Using Ingestion Pipelines
The SMDT ingestion pipeline is a robust system designed to process large volumes of data files efficiently. It handles:
- File Discovery: Recursively finding files matching specific patterns.
- Batch Processing: Grouping records for efficient database insertion.
- Error Handling: Managing failures at the record or file level without crashing the entire process.
- Deduplication: Automatically checking for duplicate records based on model definitions.
- Checkpointing: Resuming from where you left off if a long-running job is interrupted.
Basic Usage
The pipeline requires three main components: a Database Connection, a Standardizer, and an Ingestion Plan.
1. The Script
Here is a complete example of a script that ingests JSONL files using a hypothetical MyStandardizer.
import logging
from pathlib import Path
from smdt.store.standard_db import StandardDB
from smdt.ingest.plan import plan_directories
from smdt.ingest.pipeline import run_pipeline, PipelineConfig
from smdt.standardizers import TwitterV2Standardizer
# Configure logging to see progress and errors
logging.basicConfig(level=logging.INFO)
def main():
# Initialize database wrapper
# Note: Replace 'smdt_db' with your actual database name
db = StandardDB("smdt_db")
# 2. Initialize your standardizer
standardizer = TwitterV2Standardizer()
# 3. Create an ingestion plan
# Scans 'data/raw' for all files ending in .jsonl (recursively)
plan = plan_directories(
roots=["data/raw"],
include=["*.jsonl"]
)
print(f"Found {len(plan.files)} files to process.")

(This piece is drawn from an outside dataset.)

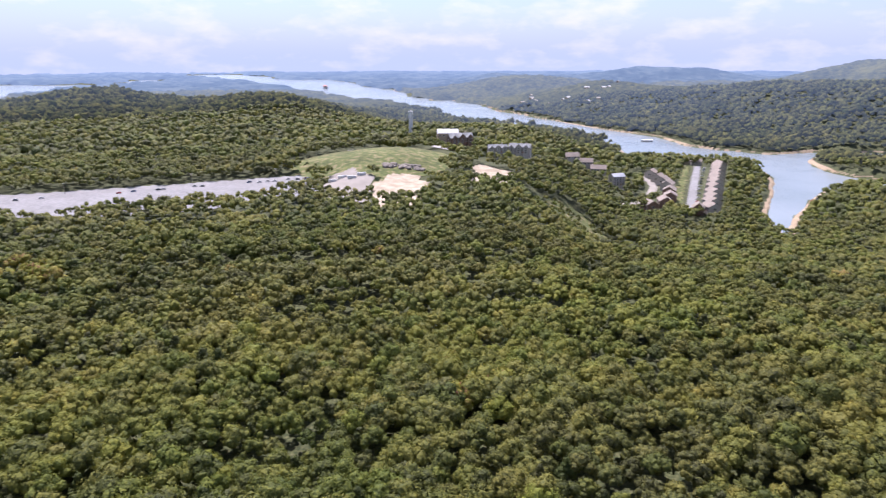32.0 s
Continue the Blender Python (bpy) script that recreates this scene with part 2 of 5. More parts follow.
MAT_ASPHALT = material("asphalt", [(0.3, (0.20, 0.195, 0.19)), (0.7, (0.29, 0.28, 0.27))], scale=0.3, detail=6, rough=0.9, second=0.15)
MAT_ROCK = material("rock", [(0.3, (0.30, 0.25, 0.19)), (0.7, (0.48, 0.42, 0.34))], scale=0.5, detail=7, rough=0.9, bump=0.6, bump_scale=1.0)
MAT_LEDGE = material("ledge_rock", [(0.3, (0.16, 0.14, 0.12)), (0.7, (0.30, 0.26, 0.22))], scale=0.4, detail=7, rough=0.9, bump=0.6, bump_scale=1.0)
MAT_TRACK = material("red_track_paint", [(0.3, (0.135, 0.050, 0.040)), (0.7, (0.20, 0.075, 0.058))], scale=0.6, rough=0.45, second=0.2)
MAT_RAIL = material("worn_rail", [(0.3, (0.20, 0.095, 0.078)), (0.7, (0.28, 0.15, 0.125))], scale=0.8, rough=0.4)
MAT_COLUMN = material("column_paint", [(0.3, (0.20, 0.165, 0.17)), (0.7, (0.26, 0.215, 0.22))], scale=0.5, rough=0.5, second=0.2)
MAT_WHITE_STEEL = material("white_track", [(0.3, (0.62, 0.60, 0.55)), (0.7, (0.74, 0.72, 0.67))], scale=0.6, rough=0.5)
MAT_ORANGE = material("orange_timber", [(0.3, (0.34, 0.20, 0.085)), (0.7, (0.47, 0.30, 0.14))], scale=0.8, rough=0.8)
MAT_RUST = material("rust_lift", [(0.3, (0.20, 0.08, 0.05)), (0.7, (0.28, 0.13, 0.08))], scale=0.8, rough=0.7)
MAT_GREYWOOD = material("weathered_timber", [(0.3, (0.32, 0.29, 0.26)), (0.7, (0.46, 0.43, 0.38))], scale=0.8, rough=0.9)
MAT_ROOF = material("pale_metal_roof", [(0.3, (0.37, 0.38, 0.40)), (0.7, (0.48, 0.49, 0.50))], scale=0.4, rough=0.45, second=0.12)
MAT_WHITE = material("white_paint", [(0.3, (0.62, 0.61, 0.59)), (0.7, (0.74, 0.73, 0.71))], scale=0.4, rough=0.7, second=0.1)
MAT_DARKWOOD = material("dark_boards", [(0.3, (0.028, 0.020, 0.016)), (0.7, (0.062, 0.044, 0.034))], scale=1.2, rough=0.85, second=0.2)
MAT_BROWNWALL = material("brown_siding", [(0.3, (0.15, 0.095, 0.07)), (0.7, (0.24, 0.16, 0.12))], scale=0.8, rough=0.85)
MAT_DECK = material("grey_deck", [(0.3, (0.30, 0.27, 0.24)), (0.7, (0.42, 0.39, 0.35))], scale=1.0, rough=0.85)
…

# 4. Configure pipeline settings (optional)
config = PipelineConfig(
batch_size=1000, # Records per batch
chunk_size=50000, # DB insert chunk size
checkpoint_file=".pipeline_checkpoint" # Save progress here
)
# 5. Run the pipeline
run_pipeline(
plan=plan,
db=db,
standardizer=standardizer,
config=config
)
if __name__ == "__main__":
main()Configuration Options
The PipelineConfig class allows you to tune performance and behavior.
Processing Settings
| Option | Default | Description |
|---|---|---|
batch_size | 1000 | Number of records to accumulate in memory before flushing to the database. Larger values increase memory usage but may speed up insertion. |
chunk_size | 100000 | Maximum number of values (parameters) in a single SQL INSERT statement. Adjust this if you encounter DB limits. |
Checkpointing
Long-running ingestion jobs can be interrupted by network issues or system reboots. Checkpointing allows you to resume without re-processing completed files.
config = PipelineConfig(
checkpoint_file="ingest_progress.txt",
reset_checkpoint=False # Set to True to force processing all files again
)Conflict Resolution
By default, SMDT attempts to ignore duplicates using ON CONFLICT DO NOTHING. You can customize this behavior for specific models using the on_conflict dictionary.
from smdt.store.models import Accounts
config = PipelineConfig(
on_conflict={
Accounts: "UPDATE" # Update account info if it already exists
}
)Note
The "UPDATE" strategy requires that your database schema and standardizer support upserts for the given model.
File Formats & Readers
The pipeline automatically selects a reader based on file extension (e.g., .json, .csv, .tsv). You can pass extra arguments to the underlying pandas/standard reader via reader_kwargs.
config = PipelineConfig(
reader_kwargs={
"csv": {"sep": ";", "encoding": "latin1"} # for semicolon-separated files
}
)Advanced: Archive Support
The plan_directories function automatically detects and plans for files inside archives like .zip or .tar.gz if you enable it.
plan = plan_directories(
roots=["data/archives"],
include=["**/*.zip", "**/*.tar.gz"],
# The pipeline handles inspecting contents inside these archives
)